Members of God's church can be considered like those little nails in the horseshoe. Each has a vital function. Yes, it is true that God could, if He wanted to, raise up stones to do His work on earth (Matthew 3:9). Yet in His love and mercy, He has chosen to call you and me to do it.
I am not saying that the loss of just one "nail" would jeopardize the coming of God's Kingdom to earth. Sadly, over the years, we have seen many loved ones depart from God's truth and from His way of life. However, Jesus Christ tells us that, if it was not for the sake of His elect (which includes all of the "nails"), He would allow all human life to be obliterated from this earth:
And except those days had been shortened, no flesh would have been saved: but for the elect's sake those days shall be shortened. (Matthew 24:22 ASV)
But does the average church member really have an important part to play? God, through the apostle Paul, tells us repeatedly that we certainly do:
For even as we have many members in one body, and all the members have not the same office: so we, who are many, are one body in Christ, and severally members one of another. And having gifts differing according to the grace that was given to us, whether prophecy, let us prophesy according to the proportion of our faith; (Romans 12:4-6)
I have used the nails in the shoe of a soldier's horse as my analogy. Paul was inspired to use the more thorough analogy of the human body. He emphasizes, often, that there are no unimportant parts in the Body of Jesus Christ. They, like the many parts of the human body, are all different and are all vital. Yes, they all have different functions which sometimes change as the years go by. Still, all are necessary or our Creator would not have put them there! Paul comes back to this subject in his first letter to the Corinthians:
For as the body is one, and hath many members, and all the members of the body, being many, are one body; so also is Christ... For the body is not one member, but many. If the foot shall say, Because I am not the hand, I am not of the body; it is not therefore not of the body. And if the ear shall say, Because I am not the eye, I am not of the body; it is not therefore not of the body. If the whole body were an eye, where were the hearing? If the whole were hearing, where were the smelling? But now hath God set the members each one of them in the body, even as it pleased him. And if they were all one member, where were the body? But now they are many members, but one body. And the eye cannot say to the hand, I have no need of thee: or again the head to the feet, I have no need of you. Nay, much rather, those members of the body which seem to be more feeble are necessary: and those parts of the body, which we think to be less honorable, upon these we bestow more abundant honor; and our uncomely parts have more abundant comeliness; whereas our comely parts have no need: but God tempered the body together, giving more abundant honor to that part which lacked; that there should be no schism in the body; but that the members should have the same care one for another. And whether one member suffereth, all the members suffer with it; or one member is honored, all the members rejoice with it. Now ye are the body of Christ, and severally members thereof. And God hath set some in the church, first apostles, secondly prophets, thirdly teachers, then miracles, then gifts of healings, helps, governments, divers kinds of tongues. Are all apostles? are all prophets? are all teachers? are all workers of miracles? have all gifts of healings? do all speak with tongues? do all interpret? (I Corinthians 12:12; 14-30 ASV)

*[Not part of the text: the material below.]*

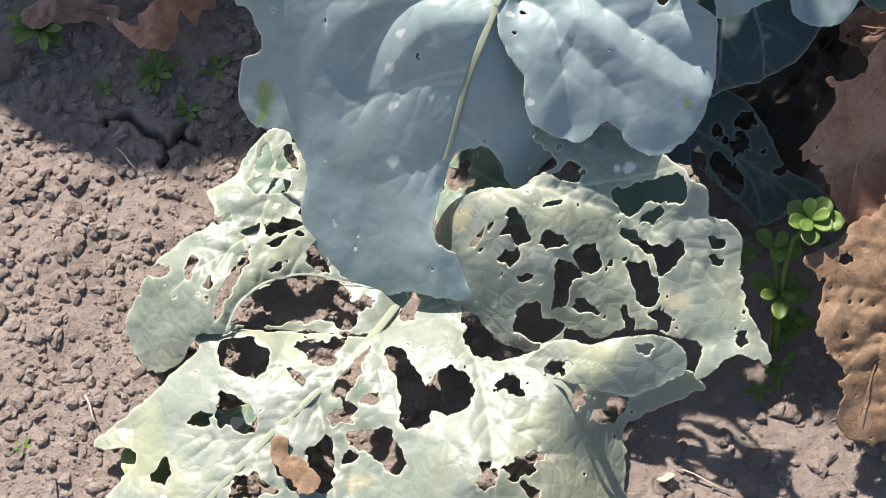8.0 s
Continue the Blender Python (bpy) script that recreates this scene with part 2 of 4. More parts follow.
def blade(name, material, parent, outline, heights, holes, cuts, veins, rib, label="", cell=1.3, ragged=0.8, curl=0.0, wave=1.0, thick=0.6, seed=1.0, nibbles=0, crumple=0.0, rib_material=None, lift=0.0, worn=(), scars=(), twigs=0.9, buckle=0.0, proud=0.3):
    """One leaf blade: a draped, puckered sheet cut to its outline, with bites and holes, thickness, veins and a raised midrib. Sizes in mm."""
    rng = random.Random(seed)
    z_of = draped(heights)
    edge = rounded(outline)
    (x0, y0), (x1, y1) = edge.min(0) - 0.004, edge.max(0) + 0.004
    c = cell / 1000
    xs, ys = np.arange(x0, x1 + c, c), np.arange(y0, y1 + c, c)
    gx, gy = np.meshgrid(xs, ys)
    lines = [(w, dep, sig, rounded(p, False)) for w, dep, sig, p in veins]
    if rib:
        lines.append((rib[0] * 0.75, 0.4, 6.0, rounded(rib[2], False)))

    def branches():
        """Finer side veins that leave the drawn ones to both sides."""
        out = []
        for w, dep, sig, line in lines:
            steps = np.linalg.norm(np.diff(line, axis=0), axis=1)
            total = steps.sum()
            if total < 0.03:
                continue
            at = 0.008 + rng.random() * 0.008
            side = 1 if rng.random() < 0.5 else -1
            run = np.r_[0, np.cumsum(steps)]
            while at < total * 0.94:
                i = min(int(np.searchsorted(run, at)), len(line) - 1)
                p, q = line[i - 1], line[i]
                d = (q - p) / (np.linalg.norm(q - p) + 1e-9)
                a = side * radians(rng.uniform(42, 62))
                e = np.array([d[0] * math.cos(a) - d[1] * math.sin(a), d[0] * math.sin(a) + d[1] * math.cos(a)])
                far = rng.uniform(0.016, 0.032) * (1 - 0.4 * at / total)
                pts = [p]
                for k in range(5):
                    e = e + d * 0.10 + np.array([rng.uniform(-0.16, 0.16), rng.uniform(-0.16, 0.16)])
                    e = e / np.linalg.norm(e)
                    pts.append(pts[-1] + e * far / 5)
                out.append(np.array(pts))
                side = -side
                at += rng.uniform(0.007, 0.013)
        return out

    def margin(x, y):
        wob = ragged / 1000 * (lattice(x * 90, y * 90, seed) + 0.8 * lattice(x * 240, y * 240, seed + 3) + 0.4 * lattice(x * 500, y * 500, seed + 5))
        return inside(x, y, edge) + wob, wob

    f, wob = margin(gx, gy)
    for p in cuts:
        f = np.minimum(f, -inside(gx, gy, rounded(p, steps=3)) + np.clip(wob * 0.6, -0.0012, 0.0012) + 0.0012 * lattice(gx * 260, gy * 260, seed + 61) + 0.0006 * lattice(gx * 620, gy * 620, seed + 63) - 0.0005)
    small = list(holes)
    for _ in range(nibbles):
        k = rng.randrange(len(edge))
        mid = edge.mean(0)
        s = rng.random() ** 0.5
        q = mid + (edge[k] - mid) * s
        small.append((q[0] * 1000, q[1] * 1000, rng.uniform(0.5, 1.5), rng.uniform(0.4, 1.1), rng.uniform(0, 180)))
    for hx, hy, ra, rb, turn in small:
        hx, hy, ra, rb = hx / 1000, hy / 1000, ra / 1000, rb / 1000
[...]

Could the Body of Jesus Christ survive if all its members had the same function? God, through the apostle Paul, answers "No." If we were all ministers, who would look after the many other indispensable duties? Some have thought that the only necessary functions of the regular membership are to "pray and pay." This is not true at all. Look around at your fellow members. Look at the many important and crucial jobs they are doing to serve God and His people: visiting the sick, booking and preparing meeting halls, entertaining, sending cards to the bereaved, performing special music, operating sound systems, planning social and youth activities, etc. I could go on and on. All these things are important for the smooth functioning of the Body of Jesus Christ. The fact that God has given different jobs to us all should bring unity and growth, not division. Let's hear from the apostle Paul again on this:
From whom all the body fitly framed and knit together through that which every joint supplieth, according to the working in due measure of each several part, maketh the increase of the body unto the building up of itself in love. (Ephesians 4:16 ASV)

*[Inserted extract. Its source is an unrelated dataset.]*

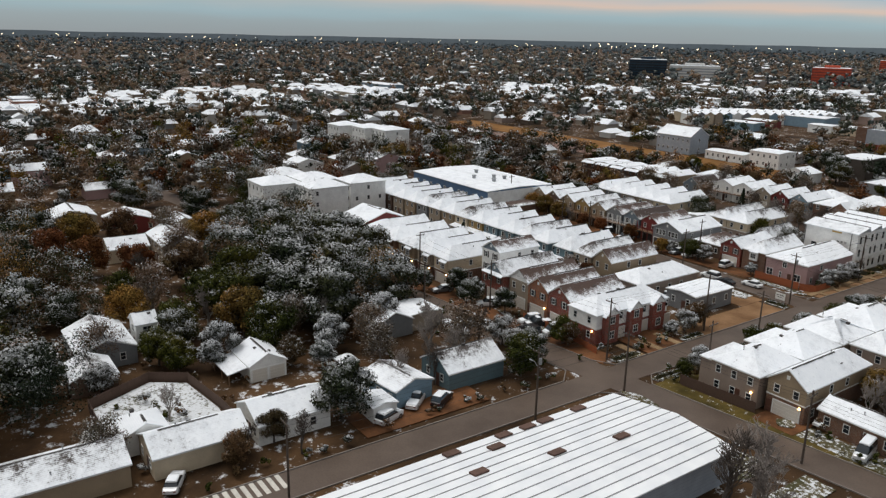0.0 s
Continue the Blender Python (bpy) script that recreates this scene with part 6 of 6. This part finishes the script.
def bough_cores(rng, cs, rs, k):
    """Uneven leaf masses inside the clumps, so that far crowns close up."""
    c, r = np.array(cs), np.array(rs)
    n = len(c)
    v = ICO_V[None] * (r[:, None] * k * rng.uniform(0.35, 1.35, (n, 12)))[:, :, None] * np.array((1, 1, 0.75)) + c[:, None]
    f = ICO_F[None] + (np.arange(n) * 12)[:, None, None]
    nn = np.tile(ICO_V * 0.6 + np.array((0, 0, 0.3)), (n, 1)) + rng.normal(size=(n * 12, 3)) * 0.45
    return v.reshape(-1, 3), f.reshape(-1, 3), nn / np.linalg.norm(nn, axis=1)[:, None]


def far_trees(name, pts, per, clumps, size, label, mats, seed, core=0.0):
    rng = np.random.default_rng(seed)
    for mi, mat in enumerate(mats):
        sel = [p for i, p in enumerate(pts) if i % len(mats) == mi]
        cs, rs = [], []
        for x, y, s in sel:
            for _ in range(clumps):
                a, k = rng.uniform(0, 6.28), math.sqrt(rng.uniform(0, 1)) * 0.75
                z = rng.uniform(0.25, 0.95)
                cs.append((x + 3.6 * s * k * math.cos(a), y + 3.6 * s * k * math.sin(a), 8.0 * s * z))
                rs.append(1.9 * s * rng.uniform(0.7, 1.2))
        v, f, nn = leaf_quads(rng, cs, rs, per, size)
        if core:
            v2, f2, n2 = bough_cores(rng, cs, rs, core)
            v, f, nn = np.concatenate((v, v2)), np.concatenate((f, f2 + len(v))), np.concatenate((nn, n2))
        ob = put(name, mesh_from(name, v.tolist(), f.tolist(), mat, False, nn.tolist()))
        tagged(ob, label, "woods", "", "stuff")


GM = [LEAF["oak"], LEAF["twig"], LEAF["green"], LEAF["frost"], LEAF["brown"], LEAF["twig"], LEAF["gold"], LEAF["oak"], LEAF["rust"], LEAF["twig"], LEAF["pine"]]
close, near, mid, far, rim_ = [], [], [], [], []


def scatter(n, r0, r1, power, keep, out, s0, s1):
    for _ in range(n):
        r = r0 + (r1 - r0) * rt.random() ** power
        a = rt.uniform(-0.8, 1.85)
        x, y = -5 - r * math.sin(a), r * math.cos(a) - 30
        if free(x, y, 1.5) and in_view(x, y) and not (r > 380 and in_quarter(x, y) and rt.random() < 0.8):
            out.append((x, y, rt.uniform(s0, s1)))


scatter(1700, 60, 340, 0.65, None, near, 0.7, 1.5)
scatter(4300, 340, 850, 0.8, None, mid, 0.75, 1.9)
scatter(5600, 850, 2500, 1.1, None, far, 1.3, 2.4)
# dense woodland of the south-west corner and gaps between the gardens
for x0_, y0_, x1_, y1_, n_ in ((-100, -30, -50, -4, 80), (-110, -88, -66, -58, 50), (-64, -88, -30, -68, 36), (-62, -54, -38, -8, 46), (-34, -36, -26, -4, 10), (-170, -88, -122, -42, 40), (-170, -24, -152, 60, 24), (-128, -6, -110, 6, 10), (68, 20, 150, 180, 220),
                               (54, 98, 68, 136, 26), (-44, 240, -12, 244, 8), (-128, 244, -46, 288, 46), (40, 206, 60, 322, 26), (-132, 176, -50, 181, 16), (-10, 206, 4, 236, 0), (2, 222, 40, 236, 20), (60, 225, 150, 330, 90), (-100, 226, -70, 229, 6), (-170, 90, -106, 130, 40), (-170, 156, -130, 176, 30)):
    for _ in range(n_):
        x_, y_, s_ = rt.uniform(x0_, x1_), rt.uniform(y0_, y1_), rt.uniform(0.55, 1.1)
        if x1_ < 0 and y1_ < 80:
            if rt.random() < 0.62 and not any(abs(x_ - a) < 9 and abs(y_ - b) < 10 for a, b in ((-43, -5), (-36, -3), (-113, -42), (-115, -29), (-145, -34), (-158, -46), (-57, -61), (-50, -36), (-60, -52), (-48, -63), (-39, -39), (-35, -56), (-39, -60), (-32, -27), (-112, -32), (-128, -25), (-117, -42))):
                close.append((x_, y_, s_ * 1.6))
        else:
            if not any(abs(x_ - a[0]) < a[2] / 2 + 3 and -a[3] / 2 - 11 < y_ - a[1] < a[3] / 2 + 3 for a in EAST_HOMES):
                near.append((x_, y_, s_ * 1.1))
for k_ in range(330):
    y_ = 396 + 1300 * (k_ / 330) ** 1.4
    mid.append((rt.choice((rt.uniform(-17, -11), rt.uniform(-3.5, 4))), y_, rt.uniform(0.6, 1.0)))
for k_ in range(5200):
    a_ = rt.uniform(-0.8, 1.85)
    r_ = rt.uniform(2400, 4750)
    rim_.append((-5 - r_ * math.sin(a_), r_ * math.cos(a_), rt.uniform(1.5, 2.4)))
far_trees("woodland", close, 330, 10, 0.14, "close woodland of mixed trees dusted with snow", [LEAF["oak"], LEAF["green"], LEAF["oak"], LEAF["frost"], LEAF["oak"], LEAF["twig"], LEAF["oak"], LEAF["brown"], LEAF["gold"], LEAF["pine"]], 11)
far_trees("town_trees", near, 75, 8, 0.34, "trees between the houses, dusted with snow", GM, 1)
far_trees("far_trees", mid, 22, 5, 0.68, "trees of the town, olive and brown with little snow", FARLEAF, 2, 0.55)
far_trees("distant_woods", far, 6, 3, 1.5, "distant woods with haze mixed into their grey-brown", HAZED_DISTANT, 3, 0.85)
far_trees("horizon_woods", rim_, 1, 1, 3.0, "woods along the horizon, coloured blue-grey as haze", [HAZED_DISTANT[2], HAZED_HORIZON], 4, 2.0)
scrub = []
for x0_, y0_, x1_, y1_, n_ in ((-72, 126, -36, 146, 40), (-110, 95, -60, 103, 60), (-36, 98, -29, 158, 50), (28, 63, 62, 106, 90), (20.5, 27, 60, 47, 90), (-64, 31, -37, 39, 60), (-110, 27, -64, 36, 60), (-34, 31, -25, 36, 14),
                               (-28, 126, -14, 158, 50), (1, 122, 60, 139, 110), (-100, -85, -14, 2, 190), (28, 140, 62, 182, 90), (-140, 126, -100, 140, 24), (-60, 164, -40, 182, 40), (-140, 154, -60, 180, 90), (-14, 76, -11.4, 160, 26), (-3, 100, 2, 140, 26),
                               (0.2, 64, 30, 66, 14), (-2.6, 15, 1.6, 62, 16), (21, 15.5, 34, 20, 10), (-15.4, 13, -11.2, 33, 12), (40, 206, 100, 290, 140), (-100, 206, -46, 300, 140), (-62, 4, -12, 14, 12), (36, 12, 64, 22, 24), (-12.5, -60, -10.8, 0, 20)):
    for _ in range(n_):
        scrub.append((rt.uniform(x0_, x1_), rt.uniform(y0_, y1_), rt.uniform(0.10, 0.26)))
far_trees("garden_scrub", scrub, 60, 4, 0.11, "low garden shrubs and scrub dusted with snow", [LEAF["green"], LEAF["brown"], LEAF["frost"], LEAF["oak"]], 6)
# rise added to close the gap under the sky, haze blue in its colour
hv, hf = [], []
for k_ in range(121):
    a_ = -1.0 + 3.0 * k_ / 120
    c_, s_ = math.cos(a_), -math.sin(a_)
    hv += [(4780 * s_, 4780 * c_, -1), (4850 * s_, 4850 * c_, 37 + 4 * noise.noise((k_ * 0.35, 0, 0))), (4920 * s_, 4920 * c_, -1)]
for k_ in range(120):
    for q_ in range(2):
        i_ = k_ * 3 + q_
        hf.append((i_, i_ + 3, i_ + 4, i_ + 1))
tagged(put("distant_ridge", mesh_from("distant_ridge", hv, hf, HAZED_HORIZON)), "low wooded rise along the horizon, haze in its blue-grey", "backdrop", "", "structure")

# lit lamps of the town
GLOW = lamp_mat("street_glow", (1.0, 0.78, 0.5), 9.0)
lv, lf = [], []
for k_ in range(230):
    r_ = rt.uniform(900, 4700) if k_ < 90 else rt.uniform(3000, 4700)
    a_ = rt.uniform(-0.7, 1.7)
    s_ = r_ * 0.00024
    x_, y_, z_ = -5 - r_ * math.sin(a_), r_ * math.cos(a_), rt.uniform(9, 14) + r_ * 0.003
    v, f = box_data([(x_ - s_, y_ - s_, z_, x_ + s_, y_ + s_, z_ + 2 * s_)])
    k = len(lv)
    lv += v
    lf += [tuple(i + k for i in q) for q in f]
tagged(put("distant_lamps", mesh_from("distant_lamps", lv, lf, GLOW)), "lit lamps scattered over the far town", "lamps", "", "stuff")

And not holding fast the Head, from whom all the body, being supplied and knit together through the joints and bands, increasing with the increase of God. (Colossians 2:19 ASV)

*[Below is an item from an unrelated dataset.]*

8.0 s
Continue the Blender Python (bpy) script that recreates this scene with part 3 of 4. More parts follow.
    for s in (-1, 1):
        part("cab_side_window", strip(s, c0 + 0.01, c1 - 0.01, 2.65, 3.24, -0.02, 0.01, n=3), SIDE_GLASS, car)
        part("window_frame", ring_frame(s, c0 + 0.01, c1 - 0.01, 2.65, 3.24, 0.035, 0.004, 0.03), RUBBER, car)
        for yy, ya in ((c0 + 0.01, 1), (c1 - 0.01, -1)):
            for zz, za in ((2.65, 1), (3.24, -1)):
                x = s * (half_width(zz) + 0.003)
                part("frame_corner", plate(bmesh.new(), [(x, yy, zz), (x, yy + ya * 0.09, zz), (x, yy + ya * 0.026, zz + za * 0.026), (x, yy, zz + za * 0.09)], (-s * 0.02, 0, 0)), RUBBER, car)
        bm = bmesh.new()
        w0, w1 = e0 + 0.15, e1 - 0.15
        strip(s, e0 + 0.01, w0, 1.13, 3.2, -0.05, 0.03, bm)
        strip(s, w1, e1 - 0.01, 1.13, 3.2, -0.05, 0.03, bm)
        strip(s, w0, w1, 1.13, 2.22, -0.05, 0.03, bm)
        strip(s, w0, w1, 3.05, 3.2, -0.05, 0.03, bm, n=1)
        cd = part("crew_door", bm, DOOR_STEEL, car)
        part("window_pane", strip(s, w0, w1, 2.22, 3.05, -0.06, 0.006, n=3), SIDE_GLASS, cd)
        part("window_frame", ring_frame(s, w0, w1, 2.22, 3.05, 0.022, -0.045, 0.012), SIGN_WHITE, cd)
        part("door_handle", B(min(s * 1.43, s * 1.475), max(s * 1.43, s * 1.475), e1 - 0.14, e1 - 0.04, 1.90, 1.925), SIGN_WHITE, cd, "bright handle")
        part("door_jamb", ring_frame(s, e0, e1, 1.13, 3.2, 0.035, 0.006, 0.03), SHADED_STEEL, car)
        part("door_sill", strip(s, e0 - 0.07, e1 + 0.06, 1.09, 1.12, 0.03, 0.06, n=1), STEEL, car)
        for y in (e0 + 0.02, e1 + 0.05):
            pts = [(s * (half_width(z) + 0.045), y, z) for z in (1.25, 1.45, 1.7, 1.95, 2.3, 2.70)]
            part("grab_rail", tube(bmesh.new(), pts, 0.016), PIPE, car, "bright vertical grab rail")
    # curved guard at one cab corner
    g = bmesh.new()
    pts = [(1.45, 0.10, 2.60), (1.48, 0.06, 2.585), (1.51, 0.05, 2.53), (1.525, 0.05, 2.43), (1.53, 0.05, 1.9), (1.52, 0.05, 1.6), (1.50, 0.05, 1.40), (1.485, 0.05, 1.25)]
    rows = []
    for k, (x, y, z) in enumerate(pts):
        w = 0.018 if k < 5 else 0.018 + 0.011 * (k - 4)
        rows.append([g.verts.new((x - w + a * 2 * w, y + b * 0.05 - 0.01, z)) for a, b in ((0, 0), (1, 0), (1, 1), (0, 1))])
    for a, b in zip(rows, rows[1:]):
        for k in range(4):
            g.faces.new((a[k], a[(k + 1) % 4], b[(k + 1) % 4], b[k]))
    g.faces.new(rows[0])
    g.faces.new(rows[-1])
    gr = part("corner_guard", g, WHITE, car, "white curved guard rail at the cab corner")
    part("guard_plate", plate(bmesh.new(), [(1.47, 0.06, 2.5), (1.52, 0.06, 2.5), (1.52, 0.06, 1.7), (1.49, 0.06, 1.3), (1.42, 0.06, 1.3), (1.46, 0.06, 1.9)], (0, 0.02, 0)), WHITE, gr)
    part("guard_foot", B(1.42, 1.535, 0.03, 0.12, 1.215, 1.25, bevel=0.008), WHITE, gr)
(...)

These two verses accentuate the unity that is absolutely necessary in the Body of Jesus Christ. The member who is looking after the sound system must be unified with the member who is writing cards to the sick. Both are to be unified with their pastor who, although his job might be different to theirs and his office is to be respected, is not to consider himself superior to those he serves (I Peter 5:1-3). We are all fellow-members of the church of God.
So, let me ask you again: Are you important to God and His Work? Yes, you are. If you are faithfully and uncomplainingly doing the job that God has called you to do, you may be confident that you are an important member of His Church.